Con todo, a Farrel le fue mejor que a Yrigoyen, el primer depuesto, quien como ex presidente vivió en sucesivos camarotes de barcos de guerra, preso, enfermo y procesado, antes de que lo confinaran durante un año y medio a la isla Martín García. La figura de Yrigoyen sólo volvió a convocar una multitud importante en 1933, el día de su sepelio. Mucho antes, Derqui, quien en 1860 apenas había llegado a gobernar un año y medio (prácticamente el mismo lapso que Rivadavia, Quintana, J. F. Uriburu, Guido, Bignone y Duhalde), tuvo un entierro solitario y miserable, solventado mediante colecta pública.

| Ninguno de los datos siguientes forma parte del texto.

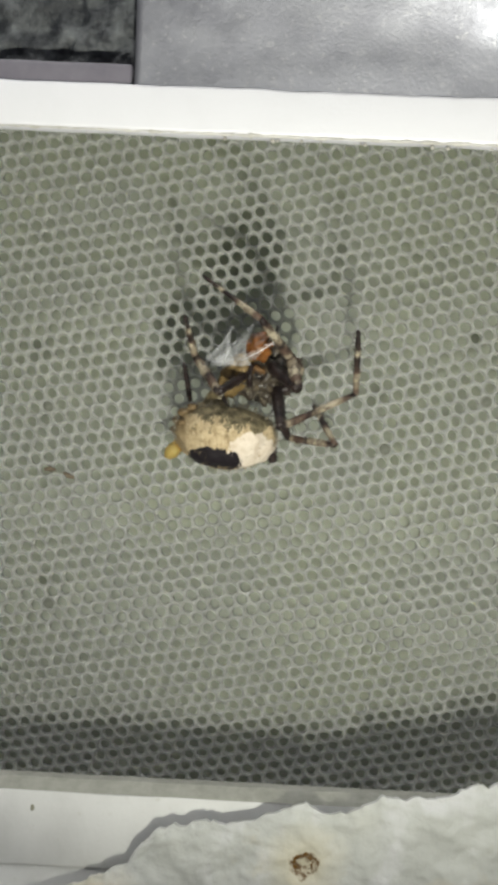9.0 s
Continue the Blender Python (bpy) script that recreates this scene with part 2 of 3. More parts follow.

Ser nacional. La historia de la serie presidencial es tan apasionante como reveladora. Primero, porque ayuda a ordenar la historia argentina. Los norteamericanos estudian su pasado sobre la base de la línea de los presidentes. Claro, la suya es de una regularidad envidiable (ni siquiera fue alterada por los cuatro magnicidios ni por la caída de Nixon). Nosotros no lo hacemos con igual método, quizás, por el temor a atravesar un territorio escarpado, lleno de sombras, difícil de sistematizar. ¿O será, también, por miedo a asumir que esa serie tenebrosa, a veces grotesca (el 4 de junio de 1943, por ejemplo, el general Rawson se apoltronó en el sillón presidencial; a los tres días sus pares le dijeron que había habido un malentendido y lo sacaron) es la historia que nos pertenece? Por algo cuesta tanto ornamentar el Salón de los Bustos de la Casa Rosada. Cuando se trata de bronces, la división escolar entre facto y jure parece que no alcanza para clasificar a malos y buenos. Alfonsín, por ejemplo, ya entró, pero el gobierno peronista de los Kirchner no se anima a mandar a esculpir a Lastiri y a Isabel, que fueron anteriores. A lo mejor no se trata, primero que nada, de juzgar, sino de hacernos cargo de que lo que pasó nos pasó. Es nuestro. Y algo diferente de lo que a menudo creemos.